>>>>>

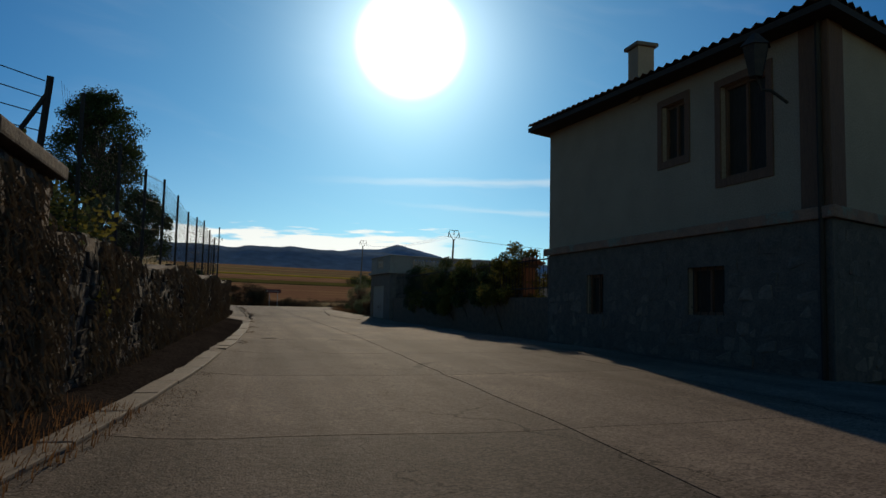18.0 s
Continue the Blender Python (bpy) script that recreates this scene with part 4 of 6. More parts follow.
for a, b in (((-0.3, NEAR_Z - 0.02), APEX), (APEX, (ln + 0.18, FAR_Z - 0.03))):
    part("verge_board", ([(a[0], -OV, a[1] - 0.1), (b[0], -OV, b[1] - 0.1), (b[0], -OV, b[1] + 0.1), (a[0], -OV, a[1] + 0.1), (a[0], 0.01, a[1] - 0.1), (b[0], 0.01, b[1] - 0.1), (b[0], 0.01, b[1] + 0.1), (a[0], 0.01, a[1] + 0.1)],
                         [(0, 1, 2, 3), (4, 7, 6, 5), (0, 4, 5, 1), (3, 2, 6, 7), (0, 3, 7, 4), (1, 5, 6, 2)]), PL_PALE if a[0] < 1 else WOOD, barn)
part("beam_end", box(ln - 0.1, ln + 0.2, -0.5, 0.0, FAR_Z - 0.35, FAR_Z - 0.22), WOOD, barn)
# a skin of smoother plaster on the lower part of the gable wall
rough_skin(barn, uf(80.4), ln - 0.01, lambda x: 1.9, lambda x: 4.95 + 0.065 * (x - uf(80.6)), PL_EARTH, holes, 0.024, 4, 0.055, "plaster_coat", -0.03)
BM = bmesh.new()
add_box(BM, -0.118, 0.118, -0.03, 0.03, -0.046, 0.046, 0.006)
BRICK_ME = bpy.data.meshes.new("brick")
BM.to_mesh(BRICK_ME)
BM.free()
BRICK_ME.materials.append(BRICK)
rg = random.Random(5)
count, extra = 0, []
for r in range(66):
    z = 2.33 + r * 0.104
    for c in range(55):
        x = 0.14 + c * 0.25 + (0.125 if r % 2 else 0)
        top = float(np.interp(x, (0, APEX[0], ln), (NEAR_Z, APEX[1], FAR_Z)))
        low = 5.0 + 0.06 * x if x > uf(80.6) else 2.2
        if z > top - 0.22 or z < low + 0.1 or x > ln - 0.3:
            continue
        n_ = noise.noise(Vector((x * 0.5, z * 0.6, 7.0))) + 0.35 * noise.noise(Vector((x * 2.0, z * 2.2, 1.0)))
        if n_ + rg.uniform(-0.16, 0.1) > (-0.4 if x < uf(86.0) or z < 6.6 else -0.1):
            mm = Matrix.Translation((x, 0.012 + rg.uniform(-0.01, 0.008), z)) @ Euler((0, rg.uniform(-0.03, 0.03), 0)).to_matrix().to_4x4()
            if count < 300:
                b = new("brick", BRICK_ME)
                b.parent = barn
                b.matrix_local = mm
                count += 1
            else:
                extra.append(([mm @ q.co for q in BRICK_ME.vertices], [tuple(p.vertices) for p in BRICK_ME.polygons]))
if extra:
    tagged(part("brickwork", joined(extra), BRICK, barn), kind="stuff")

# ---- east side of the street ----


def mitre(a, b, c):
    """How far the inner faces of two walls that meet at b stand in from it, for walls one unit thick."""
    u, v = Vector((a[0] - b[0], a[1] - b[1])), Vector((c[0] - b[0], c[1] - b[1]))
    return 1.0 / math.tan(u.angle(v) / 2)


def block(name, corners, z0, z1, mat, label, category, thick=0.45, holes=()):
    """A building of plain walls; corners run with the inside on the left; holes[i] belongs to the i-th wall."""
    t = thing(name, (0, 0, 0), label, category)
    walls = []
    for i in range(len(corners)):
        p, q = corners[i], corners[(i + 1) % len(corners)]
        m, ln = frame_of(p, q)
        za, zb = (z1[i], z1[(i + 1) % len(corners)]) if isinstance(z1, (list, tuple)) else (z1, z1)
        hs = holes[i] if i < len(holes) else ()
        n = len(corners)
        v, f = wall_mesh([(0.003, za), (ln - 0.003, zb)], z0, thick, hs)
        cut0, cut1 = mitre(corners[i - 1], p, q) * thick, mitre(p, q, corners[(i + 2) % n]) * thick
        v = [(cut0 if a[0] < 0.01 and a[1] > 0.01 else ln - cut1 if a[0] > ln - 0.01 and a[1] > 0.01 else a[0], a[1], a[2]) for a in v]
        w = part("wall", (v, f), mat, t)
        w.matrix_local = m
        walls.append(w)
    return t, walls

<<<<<

Goal:
The data above should be repeated exactly, minus any pictures.

Solution for this problem:
18.0 s
Continue the Blender Python (bpy) script that recreates this scene with part 4 of 6. More parts follow.
for a, b in (((-0.3, NEAR_Z - 0.02), APEX), (APEX, (ln + 0.18, FAR_Z - 0.03))):
    part("verge_board", ([(a[0], -OV, a[1] - 0.1), (b[0], -OV, b[1] - 0.1), (b[0], -OV, b[1] + 0.1), (a[0], -OV, a[1] + 0.1), (a[0], 0.01, a[1] - 0.1), (b[0], 0.01, b[1] - 0.1), (b[0], 0.01, b[1] + 0.1), (a[0], 0.01, a[1] + 0.1)],
                         [(0, 1, 2, 3), (4, 7, 6, 5), (0, 4, 5, 1), (3, 2, 6, 7), (0, 3, 7, 4), (1, 5, 6, 2)]), PL_PALE if a[0] < 1 else WOOD, barn)
part("beam_end", box(ln - 0.1, ln + 0.2, -0.5, 0.0, FAR_Z - 0.35, FAR_Z - 0.22), WOOD, barn)
# a skin of smoother plaster on the lower part of the gable wall
rough_skin(barn, uf(80.4), ln - 0.01, lambda x: 1.9, lambda x: 4.95 + 0.065 * (x - uf(80.6)), PL_EARTH, holes, 0.024, 4, 0.055, "plaster_coat", -0.03)
BM = bmesh.new()
add_box(BM, -0.118, 0.118, -0.03, 0.03, -0.046, 0.046, 0.006)
BRICK_ME = bpy.data.meshes.new("brick")
BM.to_mesh(BRICK_ME)
BM.free()
BRICK_ME.materials.append(BRICK)
rg = random.Random(5)
count, extra = 0, []
for r in range(66):
    z = 2.33 + r * 0.104
    for c in range(55):
        x = 0.14 + c * 0.25 + (0.125 if r % 2 else 0)
        top = float(np.interp(x, (0, APEX[0], ln), (NEAR_Z, APEX[1], FAR_Z)))
        low = 5.0 + 0.06 * x if x > uf(80.6) else 2.2
        if z > top - 0.22 or z < low + 0.1 or x > ln - 0.3:
            continue
        n_ = noise.noise(Vector((x * 0.5, z * 0.6, 7.0))) + 0.35 * noise.noise(Vector((x * 2.0, z * 2.2, 1.0)))
        if n_ + rg.uniform(-0.16, 0.1) > (-0.4 if x < uf(86.0) or z < 6.6 else -0.1):
            mm = Matrix.Translation((x, 0.012 + rg.uniform(-0.01, 0.008), z)) @ Euler((0, rg.uniform(-0.03, 0.03), 0)).to_matrix().to_4x4()
            if count < 300:
                b = new("brick", BRICK_ME)
                b.parent = barn
                b.matrix_local = mm
                count += 1
            else:
                extra.append(([mm @ q.co for q in BRICK_ME.vertices], [tuple(p.vertices) for p in BRICK_ME.polygons]))
if extra:
    tagged(part("brickwork", joined(extra), BRICK, barn), kind="stuff")

# ---- east side of the street ----


def mitre(a, b, c):
    """How far the inner faces of two walls that meet at b stand in from it, for walls one unit thick."""
    u, v = Vector((a[0] - b[0], a[1] - b[1])), Vector((c[0] - b[0], c[1] - b[1]))
    return 1.0 / math.tan(u.angle(v) / 2)


def block(name, corners, z0, z1, mat, label, category, thick=0.45, holes=()):
    """A building of plain walls; corners run with the inside on the left; holes[i] belongs to the i-th wall."""
    t = thing(name, (0, 0, 0), label, category)
    walls = []
    for i in range(len(corners)):
        p, q = corners[i], corners[(i + 1) % len(corners)]
        m, ln = frame_of(p, q)
        za, zb = (z1[i], z1[(i + 1) % len(corners)]) if isinstance(z1, (list, tuple)) else (z1, z1)
        hs = holes[i] if i < len(holes) else ()
        n = len(corners)
        v, f = wall_mesh([(0.003, za), (ln - 0.003, zb)], z0, thick, hs)
        cut0, cut1 = mitre(corners[i - 1], p, q) * thick, mitre(p, q, corners[(i + 2) % n]) * thick
        v = [(cut0 if a[0] < 0.01 and a[1] > 0.01 else ln - cut1 if a[0] > ln - 0.01 and a[1] > 0.01 else a[0], a[1], a[2]) for a in v]
        w = part("wall", (v, f), mat, t)
        w.matrix_local = m
        walls.append(w)
    return t, walls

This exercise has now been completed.